Grignard’s groundbreaking work earned him the Nobel Prize in Chemistry in 1912, making him the first French chemist to receive the prestigious award. His discovery of the reaction revolutionized the field of organic synthesis and paved the way for many important advances in chemistry.
Today, the Grignard reaction remains an important tool in organic synthesis. And also its versatility and reliability have made it a staple of modern synthetic chemistry.
Limitations of Grignard reaction
The Grignard reaction is a powerful tool for the synthesis of a wide range of organic compounds, but it does have certain limitations that can affect its use in certain contexts. Here are some of the key limitations of the Grignard reaction:
- Reactive towards water: Water can easily destroy Grignard reagents due to their high reactivity towards it, even when exposed to small amounts of moisture. This makes the reaction challenging to perform under ambient conditions, and often requires the use of anhydrous solvents and strict exclusion of water.
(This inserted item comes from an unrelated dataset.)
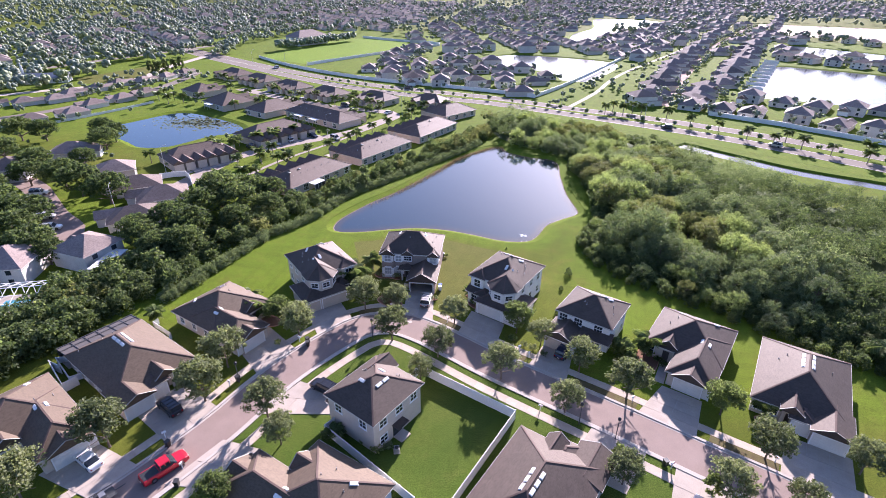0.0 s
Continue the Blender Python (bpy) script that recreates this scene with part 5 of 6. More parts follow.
for x, y in ((-100.8, 354), (-83.7, 353), (-64.3, 338.6), (-37, 334), (-24.8, 318), (-8.3, 320), (7, 333), (-3, 374), (-16.4, 370.6), (-29.6, 367), (14, 355), (-60.5, 381), (-54, 434), (-104, 428), (-47, 352), (-80, 330),
             (-70, 362), (-90, 372), (-45, 378), (-62, 318), (-45, 316), (-76, 392), (-92, 400), (-40, 400), (-58, 408)):
    put(rf_.choice((0, 1, 2, 3, 4)), x, y, rf_.choice((20, 110, 200, 290)) + rf_.uniform(-12, 12), group="houses north of the main road")
for x, y, r in ((-240, 212, 60), (-228, 220, 60), (-219, 229, 66), (-223, 243, 70), (-221, 257, 75), (-220, 271, 80), (-212, 281, 85), (-209, 296, 90), (-207, 310, 90), (-196, 194, 240), (-188, 208, 245), (-193, 224, 250), (-190, 239, 255), (-188, 253, 260), (-206, 182, 235)):
    put(3, x, y, r + 90, k=0.7, label="small single-storey house with pale walls and brown roof", group="houses beyond the lily pond")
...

- Limited compatibility with functional groups: The reactivity of Grignard reagents means that they are not always compatible with certain functional groups, such as nitro and cyano groups, which can undergo unwanted side reactions.
- Limited scope of carbonyl substrates: While the reaction is highly effective for the synthesis of alcohols, it is less useful for the synthesis of other functional groups, such as esters, which require additional steps to convert to the desired product.
- Limited scope of halides: The type of halide used in the formation of the Grignard reagent can impact its reactivity and selectivity towards the carbonyl compound, limiting its use in certain contexts.
- Stereoselectivity: The reaction occasionally has limited stereoselectivity, resulting in an incomplete production of the intended stereochemistry in the final product.
Despite these limitations, the Grignard reaction remains a powerful tool for organic synthesis, and its versatility and reliability have made it an indispensable part of modern synthetic chemistry.